Mackenzie Fixed Income Team
Outlook & Strategy
The Impact of Central Banks
Central Banks have given us a lot to think about over the last few years with respect to yield curves and positioning fixed income portfolios. In 2016, one of the key drivers of bond markets has been liquidity provisions by other Central Banks – not by the Fed – but by the Bank of England, the Bank of Japan and the European Central Bank. Through the middle of 2016, the nuances of change began around the debate about the effectiveness of monetary policymaking in general, and more specifically the ways that negative interest rates and quantitative easings affect banking systems. Led by the Bank of Japan’s late summer statements regarding its QE program, developed market yield curves steepened, and the USD strengthened into year-end. Throughout Q4, the Fed was expected to hike rates, which they did in mid-December.
As we look into 2017, the Fed, through their statements and their December “dot-plot” has turned slightly more hawkish, but not dramatically. With the Fed and the bond market aligned – both are projecting two or three hikes in 2017 – for the first time in years, combined with a Republican sweep of the elections in the US, there are many new growth and inflation uncertainties to discount over the coming year. This has caused some instability in the U.S. yield curve, as well as global markets. We will likely see a little bit of volatility around the higher end of the yield range the bond market has experienced over the last few years. There are also many different implications of the fiscal and monetary policy mix on the U.S. dollar, as well as for other credit markets like emerging market credit and high-yield and investment grade corporate bonds.
High Yield Credit Markets
Last year was actually a very good year for high-yield credit investors. The first quarter was a little bit rocky through January and February, but the rest of the year was very much defined by rapid spread tightening across most of the high-yield spectrum, including the commodity areas that experienced rising default rates through the year.
As we go into 2017, we believe some areas of the high-yield bond market are a little bit rich, particularly those areas where the yields have come down below 5%. The big BB high yield bond issuers— some of those credits that are at the higher quality-end of the high-yield spectrum—are reflecting both interest rate risk and credit risks, which we would like to avoid in 2017. In contrast, some of the middle market-sized high yield bond deals are still offering good value and good yield for investors, without as much embedded interest rate risk. This is where we are likely to focus in terms of exposure to high-yield bonds. We believe loans offer a good risk-adjusted return potential for 2017 relative to the more expensive part of the high yield bond market. This is in-part due to their generally higher position in the capital structure, and their floating rate coupon structure. With the recent move higher in the Fed Funds rate pushing the three-month US Libor rate to about 1%, some loans should experience a small coupon reset higher this quarter. If the Fed continues to hike this year, more loans should experience additional coupon resets as the year progresses. This element of their structure may draw increased attention from investors to the credit sector. We are starting the year overweight loans compared to high-yield bonds in Mackenzie’s Core Plus portfolios. We also think that investment grade corporate credit offers some value. Spreads are still wide in that area of the market, so we are reflecting that in an overweight position in our portfolios.
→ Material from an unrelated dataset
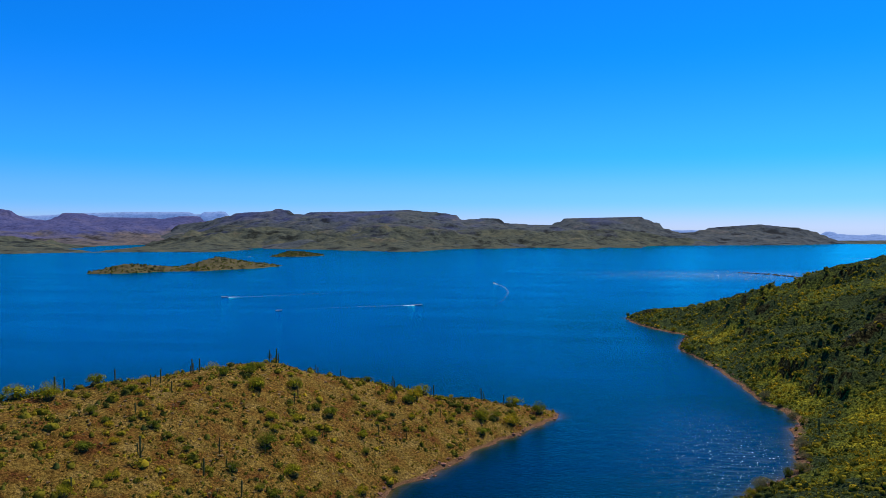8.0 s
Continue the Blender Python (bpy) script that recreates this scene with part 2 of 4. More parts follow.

Alongside our corporate credit overweight, we have had shorter durations in our portfolios during Q4. In particular, we sold 30-year bond duration out of our portfolios because it was our opinion that there would be a yield rise through the third and fourth quarter. That has paid off in helping to protect capital for our investors during the rising yields markets recently experienced. Going forward, as 2017 begins, our portfolios are maintaining the shorter duration posture.
During the coming year the bond market will contend with a slate of potentially market moving macro events. These range from the handover of the US legislative and administrative branches to the Republicans and President-elect Trump, several important European elections, the commencement of the formal Brexit process, and an engineered slowdown of China’s housing markets. Even as potential growth and optimism are discounted in the near term, there are many imbalances globally that are not easily remedied. The large debt overhang faced by most nations should act as a natural brace against rising yield curves, as the cost of carrying that debt can quickly become punitive. While a small move higher in longer term yields should not be ruled out in 2017, we believe that possible events and yield levels themselves should keep the rise limited to a range experienced in the last several years.